No matter what sort of system you prefer to use, and your choices range from old-fashioned paper-and-file folders to state-of-the-art software such as Quicken or Microsoft Money, you will need to start by streamlining your financial life. Here are some easy steps you can take that will help you begin:


  1. Consolidate. It makes sense that having fewer accounts means taking less time to manage them all. If you have accounts with several investment companies, consider consolidating them all under one fund family or one account with a discount brokerage company; you’ll reduce your paperwork and likely your fees. Multiple investments with similar objectives and holdings, such as large company growth mutual funds, only add to your financial record-keeping stress without offering any of the benefits of diversification.
  2. Automate. In addition to having your salary deposited directly into your bank account, you can also automate your investments, loan payments and bills, often at no charge.
  3. Save trees, save time. Most financial institutions offer electronic statements that can be downloaded directly to your computer and even imported into your money management software. Additionally, many health insurance companies offer e-statements for all those “explanation of benefits” forms that seem to multiply like rabbits in your mailbox.

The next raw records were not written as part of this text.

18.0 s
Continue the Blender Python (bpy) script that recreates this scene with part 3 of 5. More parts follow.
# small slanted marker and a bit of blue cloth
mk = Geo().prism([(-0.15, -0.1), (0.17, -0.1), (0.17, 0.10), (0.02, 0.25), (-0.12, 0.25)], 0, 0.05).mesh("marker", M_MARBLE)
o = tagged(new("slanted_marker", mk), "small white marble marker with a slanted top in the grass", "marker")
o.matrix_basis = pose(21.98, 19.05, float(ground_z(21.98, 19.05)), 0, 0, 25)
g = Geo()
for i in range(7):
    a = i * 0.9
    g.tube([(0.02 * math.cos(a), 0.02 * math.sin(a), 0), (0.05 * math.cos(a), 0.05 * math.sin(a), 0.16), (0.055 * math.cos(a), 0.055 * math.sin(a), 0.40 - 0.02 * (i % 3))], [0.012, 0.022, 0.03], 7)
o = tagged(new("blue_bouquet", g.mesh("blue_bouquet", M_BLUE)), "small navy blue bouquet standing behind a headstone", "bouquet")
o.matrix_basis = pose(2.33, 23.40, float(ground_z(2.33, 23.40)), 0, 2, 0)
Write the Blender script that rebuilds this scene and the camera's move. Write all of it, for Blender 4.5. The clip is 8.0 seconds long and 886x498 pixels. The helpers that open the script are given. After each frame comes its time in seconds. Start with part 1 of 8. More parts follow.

  4. Keep only what you really need. Hang on to paperwork tied to major life milestones, such as births, adoptions, marriages, divorces, wills and trusts. But you may want to trash those three year-old McDonald’s receipts. Similarly, you definitely do want to keep any paperwork related to major assets (homes, cars) for as long as you own them and six years after. And hold on to any tax-related financial records, including tax returns, for six years which is the amount of time the IRS can reach back and ding you for an audit. Even if you accidentally lose something crucial, most paperwork can be reproduced elsewhere via municipal court records or financial institutions, so you should be able to produce it in the event of an IRS audit.
The Bottom Line: The pain of setting up and sticking to a system for tracking your finances pales in comparison to the stress of continually chasing down information at tax time or walking into an IRS audit. By simplifying accounts, minimizing paper clutter, and streamlining your workflow, you’ll save time and money in the long run.